Edward Drinker Cope was born to a wealthy family in 1840. Rather than become a gentleman landowner as his parents wished, he pursued the nascent field of paleontology—and contributed many significant discoveries to the field.

Photograph by Heritage Images, Getty Images

Cope authored 1,400 scientific papers—some of them perhaps seen here in his office—throughout his illustrious career. However, his rivalry with Othniel Marsh would lead in part to his downfall: After years of sabotage and public accusations, Cope eventually had to sell his fossil collection at a loss.

Photograph by Alpha Historica, Alamy

Cope pointed out that he had spent upwards of $80,000 of his own money to finance the expeditions. He also protested what he believed was a conspiracy against him. Noble’s name may have been on the letter, but Cope believed it had another author: Marsh.

If Marsh was going to sabotage him, Cope was going to take his rival down with him. He had a secret weapon: a cache of notes and papers that recounted Marsh’s many faults over the years.

Cope shared the archive with journalist William H. Ballou, alleging that Marsh regularly plagiarized from colleagues and assistants and also conspired to funnel federal funds to himself. On January 12, 1890, The New York Herald ran the story.
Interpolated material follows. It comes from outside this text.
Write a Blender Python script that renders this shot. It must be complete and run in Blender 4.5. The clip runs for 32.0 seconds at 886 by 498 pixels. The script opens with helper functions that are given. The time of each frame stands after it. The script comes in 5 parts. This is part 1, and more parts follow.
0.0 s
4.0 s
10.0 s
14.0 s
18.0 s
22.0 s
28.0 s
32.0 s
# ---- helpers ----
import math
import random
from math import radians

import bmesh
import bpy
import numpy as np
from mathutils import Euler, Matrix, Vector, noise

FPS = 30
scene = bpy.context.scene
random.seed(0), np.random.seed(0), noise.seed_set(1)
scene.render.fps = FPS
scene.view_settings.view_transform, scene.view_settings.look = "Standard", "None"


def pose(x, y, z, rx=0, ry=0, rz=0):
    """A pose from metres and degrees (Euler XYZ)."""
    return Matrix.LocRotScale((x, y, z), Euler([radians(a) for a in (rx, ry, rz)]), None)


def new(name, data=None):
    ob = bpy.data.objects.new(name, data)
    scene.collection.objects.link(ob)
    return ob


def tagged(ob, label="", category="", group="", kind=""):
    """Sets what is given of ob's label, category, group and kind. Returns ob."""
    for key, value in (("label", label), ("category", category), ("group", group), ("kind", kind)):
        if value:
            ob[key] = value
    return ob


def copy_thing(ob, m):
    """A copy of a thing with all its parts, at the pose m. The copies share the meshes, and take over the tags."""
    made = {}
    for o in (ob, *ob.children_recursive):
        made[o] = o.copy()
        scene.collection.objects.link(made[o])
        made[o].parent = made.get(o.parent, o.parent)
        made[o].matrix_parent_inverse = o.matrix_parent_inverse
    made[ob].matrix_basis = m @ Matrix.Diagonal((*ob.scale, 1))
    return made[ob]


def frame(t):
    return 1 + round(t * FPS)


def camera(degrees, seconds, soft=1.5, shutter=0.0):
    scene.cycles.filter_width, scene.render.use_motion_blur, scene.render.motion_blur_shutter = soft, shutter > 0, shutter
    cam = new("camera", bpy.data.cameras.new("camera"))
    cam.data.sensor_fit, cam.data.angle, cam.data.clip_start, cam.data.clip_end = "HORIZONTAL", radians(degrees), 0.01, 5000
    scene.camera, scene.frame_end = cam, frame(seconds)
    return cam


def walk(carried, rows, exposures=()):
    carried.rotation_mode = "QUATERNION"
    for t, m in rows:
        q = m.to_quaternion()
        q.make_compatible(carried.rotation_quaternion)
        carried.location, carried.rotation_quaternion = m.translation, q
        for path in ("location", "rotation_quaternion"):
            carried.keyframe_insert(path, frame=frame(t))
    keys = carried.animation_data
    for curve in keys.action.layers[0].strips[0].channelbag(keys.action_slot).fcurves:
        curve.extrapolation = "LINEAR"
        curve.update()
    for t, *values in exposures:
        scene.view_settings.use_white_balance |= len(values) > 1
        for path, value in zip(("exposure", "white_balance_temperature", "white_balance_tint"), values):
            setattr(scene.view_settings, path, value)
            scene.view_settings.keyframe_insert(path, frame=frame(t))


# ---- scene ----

Marsh responded in a series of articles, defending himself and issuing barbs of his own against Cope. They had turned a major newspaper into their personal boxing ring.

The duel in the Herald was the climax of a decades-long scientific war. Marsh and Cope, two brilliant minds who worked so hard to shape our understanding of the world, worked equally hard to sabotage one another. This feud fueled their work. Cope authored 1,400 scientific papers, and his and Marsh’s combined efforts defined more than 130 extinct species.

It came at great cost. In 1892, Marsh’s superior at the U.S. Geological Survey asked him to resign. Cope eventually had to sell his fossil collection at a loss a few years before his death in 1897. The Bone Wars, and its final battle, ruined both men.